The First Day of Christmas

There are just a few remaining minutes of December 25th where I am in the world, and as I was putting my kids to bed this evening––fresh from their fourth round of opening gifts with friends and family over the past 72-hours––they were bemoaning the fact that they would have to wait another 365 days for Christmas. And, in a lot of ways, they’re right. We look forward to Christmas for such a long time, especially with Black Friday and Cyber Monday shopping, as well as the helpful expectancy found in Advent’s preparation, but Christmas comes and goes just as fast as any other 24-hour period. Which doesn’t seem fair. However, I’ve got some good news: today, December 25, is just the First Day of Christmas. No, I’m not going to break into song about my true love (who would have to produce 364 gifts over the 12-day period, which seems a bit over the top if you ask me). But, since there are 12 Days in the traditional Christmas time on the liturgical (fancy word for church) calendar, there’s still a lot of Christmas celebrating to do… so don’t take down the tree too quickly, or the lights you’ve hung on the roof.

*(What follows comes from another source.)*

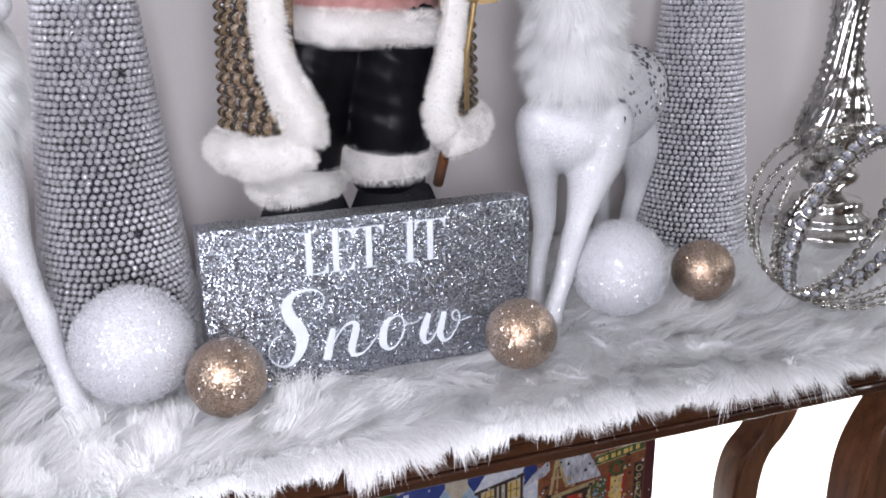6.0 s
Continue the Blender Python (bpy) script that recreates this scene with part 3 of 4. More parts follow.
# ---- mercury glass candlesticks ----
def candlestick(x, y, turn):
    t = tagged(empty("candlestick", x, y, REST - 0.004), "tall silver mercury glass candlestick with twisted ribs", "candlestick", "silver candlesticks")
    foot = [(0.0, 0.068), (0.004, 0.0705), (0.012, 0.0705), (0.017, 0.067), (0.021, 0.060), (0.026, 0.0575), (0.030, 0.060), (0.036, 0.058), (0.041, 0.050), (0.045, 0.048), (0.050, 0.049), (0.056, 0.046), (0.060, 0.034), (0.063, 0.024), (0.068, 0.0195)]
    part("foot", lathe(bmesh.new(), foot, 96, shape=lambda a, z, r: r * (1 + 0.010 * math.cos(24 * a))), SILVER, t)
    knob = [(0.0675, 0.019), (0.072, 0.021), (0.076, 0.028), (0.083, 0.0365), (0.090, 0.0395), (0.097, 0.0375), (0.101, 0.030), (0.104, 0.024), (0.108, 0.022)]
    part("knob", lathe(bmesh.new(), knob, 48), SILVER, t)

    def twist(a, z, r):
        ribs = math.cos(20 * (a + turn * (z - 0.108) * 5.0))
        dots = max(0.0, math.cos(10 * (a + turn * (z - 0.108) * 5.0))) ** 4 * max(0.0, math.sin(z * 2 * math.pi / 0.0115)) ** 2
        return r * (1 + 0.018 * ribs) + 0.0032 * dots
    body = []
    keys = [(0.1075, 0.024), (0.113, 0.032), (0.122, 0.043), (0.132, 0.0495), (0.145, 0.0515), (0.16, 0.0495), (0.18, 0.0430), (0.205, 0.0345), (0.23, 0.0275), (0.26, 0.0235), (0.30, 0.0215), (0.34, 0.0225), (0.38, 0.028), (0.41, 0.034), (0.43, 0.036)]
    for (z0, r0, *_), (z1, r1, *_) in zip(keys, keys[1:]):
        k = max(2, int((z1 - z0) / 0.0022))
        for i in range(k):
            f = i / k
            body.append((z0 + (z1 - z0) * f, r0 + (r1 - r0) * (f * f * (3 - 2 * f) if z0 > 0.17 else f)))
    body.append(keys[-1])
    part("body", lathe(bmesh.new(), body, 280, shape=twist), SILVER, t, "twisted ribbed body with raised dots")
    return t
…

Keep the egg nog handy, and the cinnamon flavored candle burning. Sure, the stores around us will quickly begin announcing “after Christmas sales,” but they’ve got it all wrong: Christmas has just begun! Don’t stop the celebration. These are the darkest days of the year––literally, since the days are short and the nights are long––so look for light and good news and warmth in the story of Christmas that first showed up many, many years ago. And remember, it’s only the First Day of Christmas. The party goes on!